MATERIAL TO PROCESS:
☆ ☆ ☆

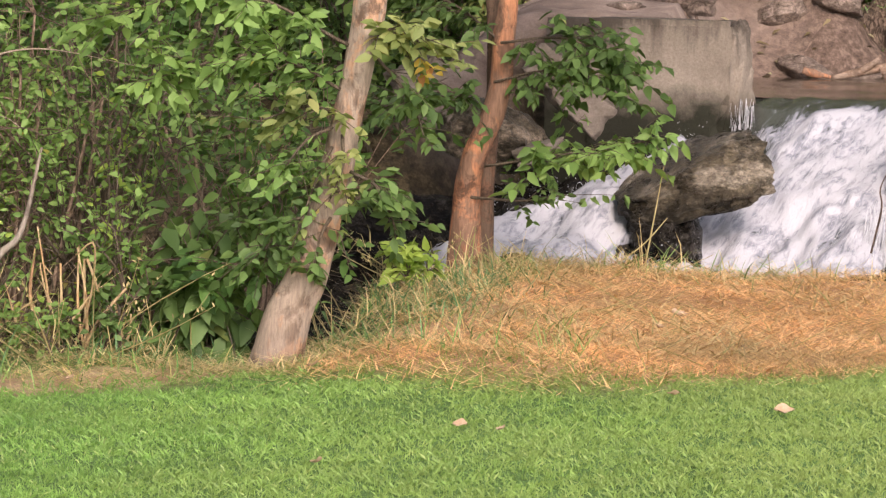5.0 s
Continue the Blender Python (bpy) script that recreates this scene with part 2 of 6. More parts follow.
M_LEAF = leaf_material("leaf_green", (0.055, 0.105, 0.032), (0.15, 0.25, 0.08), (0.24, 0.29, 0.09), 0.02)
M_LEAF_DEEP = leaf_material("leaf_deep_green", (0.052, 0.122, 0.036), (0.135, 0.26, 0.066), (0.23, 0.30, 0.09), 0.03)
M_LEAF_LIGHT = leaf_material("leaf_light_green", (0.11, 0.21, 0.052), (0.26, 0.41, 0.132), (0.42, 0.42, 0.10), 0.02)
M_LEAF_FRESH = leaf_material("leaf_fresh_green", (0.20, 0.33, 0.055), (0.40, 0.53, 0.12), (0.56, 0.52, 0.10), 0.05)
M_LEAF_WARM = leaf_material("leaf_turning", (0.16, 0.21, 0.065), (0.34, 0.39, 0.155), (0.50, 0.42, 0.17), 0.05)
M_LEAF_SHORE = leaf_material("leaf_shore_green", (0.15, 0.30, 0.10), (0.33, 0.52, 0.215), (0.48, 0.48, 0.19), 0.02)
M_LEAF_YELLOW = leaf_material("leaf_yellow", (0.35, 0.25, 0.05), (0.60, 0.48, 0.08), (0.45, 0.22, 0.08), 0.15)
M_WILLOW = leaf_material("leaf_willow", (0.10, 0.19, 0.085), (0.27, 0.42, 0.195), (0.33, 0.36, 0.17), 0.06)
M_LAWN = leaf_material("lawn_blade", (0.125, 0.265, 0.060), (0.24, 0.43, 0.118), (0.40, 0.51, 0.22), 0.05, 0.3, 0.5, (0.36, 0.46, 0.15), 0.34)
M_TALL = leaf_material("tall_grass_blade", (0.11, 0.25, 0.07), (0.29, 0.47, 0.16), (0.52, 0.46, 0.20), 0.10, 0.3, 0.5)
M_TALL_BLUE = leaf_material("blue_green_grass_blade", (0.065, 0.16, 0.070), (0.19, 0.345, 0.17), (0.44, 0.42, 0.20), 0.05, 0.3, 0.5)
M_STRAW = leaf_material("straw", (0.44, 0.255, 0.122), (0.97, 0.66, 0.38), (0.30, 0.27, 0.10), 0.06, 0.2, 0.6, None, 0.22)
M_STRAW_PALE = leaf_material("pale_straw", (0.35, 0.27, 0.145), (0.77, 0.62, 0.365), (0.24, 0.32, 0.11), 0.18, 0.2, 0.6)
M_STALK = leaf_material("dry_stalk", (0.23, 0.19, 0.095), (0.60, 0.50, 0.27), (0.18, 0.25, 0.09), 0.12, 0.15, 0.7)
M_TWIG = bark_material("twig_bark", (0.06, 0.045, 0.03), (0.19, 0.15, 0.105), (0.15, 0.125, 0.095), (60, 60, 18), 0.003)
M_ROOT = bark_material("dark_root_bark", (0.022, 0.016, 0.010), (0.105, 0.077, 0.050), (0.085, 0.065, 0.045), (60, 60, 18), 0.003)
M_TWIG_PALE = bark_material("pale_dead_twig", (0.28, 0.22, 0.16), (0.58, 0.47, 0.37), (0.48, 0.40, 0.32), (60, 60, 12), 0.003)
M_BARK_GREY = bark_material("bark_grey_brown", (0.13, 0.10, 0.08), (0.39, 0.325, 0.27), (0.37, 0.32, 0.275), (30, 30, 5.0), 0.014, 0.4, 0.08)
M_BARK_PALE = smooth_bark("bark_pale_grey", (0.30, 0.265, 0.22), (0.24, 0.20, 0.155), (0.10, 0.08, 0.062), 0.52)
M_DRIFT_PALE = smooth_bark("pale_driftwood", (0.31, 0.235, 0.18), (0.25, 0.17, 0.12), (0.12, 0.08, 0.055), 0.52, (14, 90, 90))
M_BARK_SCAR = smooth_bark("bark_scarred", (0.33, 0.265, 0.205), (0.46, 0.275, 0.165), (0.11, 0.072, 0.05), 0.55)
M_BARE_WOOD = smooth_bark("bare_tan_wood", (0.40, 0.31, 0.21), (0.40, 0.25, 0.14), (0.18, 0.115, 0.07), 0.53)
M_BARK_RED = smooth_bark("bark_reddish", (0.27, 0.16, 0.105), (0.50, 0.225, 0.115), (0.075, 0.043, 0.028), 0.52)
# reddish bark dimmed in colour, for stems standing behind others
M_BARK_DIM = smooth_bark("bark_dimmed_reddish", (0.15, 0.10, 0.07), (0.20, 0.11, 0.07), (0.05, 0.032, 0.022), 0.52)
M_DEADWOOD = smooth_bark("broken_brown_wood", (0.26, 0.17, 0.11), (0.34, 0.18, 0.10), (0.10, 0.06, 0.04), 0.52)
M_BROWN_TWIG = bark_material("brown_dead_twig", (0.12, 0.085, 0.06), (0.36, 0.26, 0.185), (0.30, 0.225, 0.165), (60, 60, 14), 0.003)
M_SEED = leaf_material("rusty_seed_stalk", (0.28, 0.16, 0.08), (0.60, 0.41, 0.23), (0.66, 0.50, 0.30), 0.2, 0.15, 0.7)
M_BARK_FAR = bark_material("bark_dark_brown", (0.06, 0.042, 0.032), (0.32, 0.235, 0.18), (0.31, 0.215, 0.16), (24, 24, 3.2), 0.03, 0.3, 0.10)
M_BARK_BIG = fissured_bark("bark_cottonwood", (0.59, 0.48, 0.39), (0.50, 0.40, 0.32), (0.12, 0.085, 0.062))
M_DRIFT = smooth_bark("driftwood", (0.225, 0.168, 0.128), (0.165, 0.112, 0.08), (0.048, 0.032, 0.023), 0.52, (5, 60, 60))
M_ROCK = rock_material("rock_brown_grey", (0.04, 0.032, 0.02), (0.21, 0.17, 0.115), (0.54, 0.425, 0.31), 0.505, 0.5, 0.2, 0.5, 0.50, crack=0.35)
M_ROCK_TILT = rock_material("rock_brown_olive", (0.04, 0.032, 0.02), (0.20, 0.165, 0.11), (0.42, 0.36, 0.28), 0.51, 0.45, 0.2, 0.5, 0.38, crack=0.3)
M_ROCK_STAINED = rock_material("rock_dark_stained", (0.024, 0.019, 0.014), (0.15, 0.11, 0.08), (0.40, 0.18, 0.09), 0.52, 0.5, 0.2, 0.45)
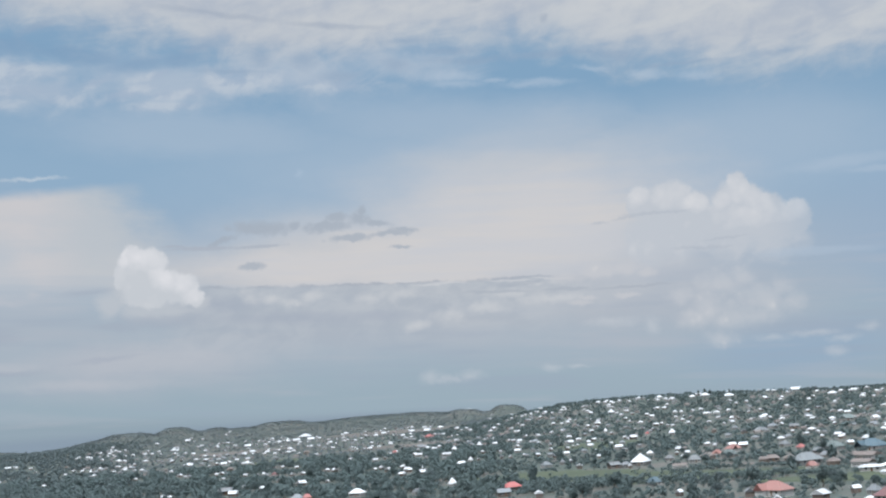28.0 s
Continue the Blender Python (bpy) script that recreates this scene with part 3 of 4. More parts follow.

☆ ☆ ☆

SET TASK: Return from the data every line that holds "follow".

ANSWER TO THE EXERCISE:
Continue the Blender Python (bpy) script that recreates this scene with part 2 of 6. More parts follow.
Continue the Blender Python (bpy) script that recreates this scene with part 3 of 4. More parts follow.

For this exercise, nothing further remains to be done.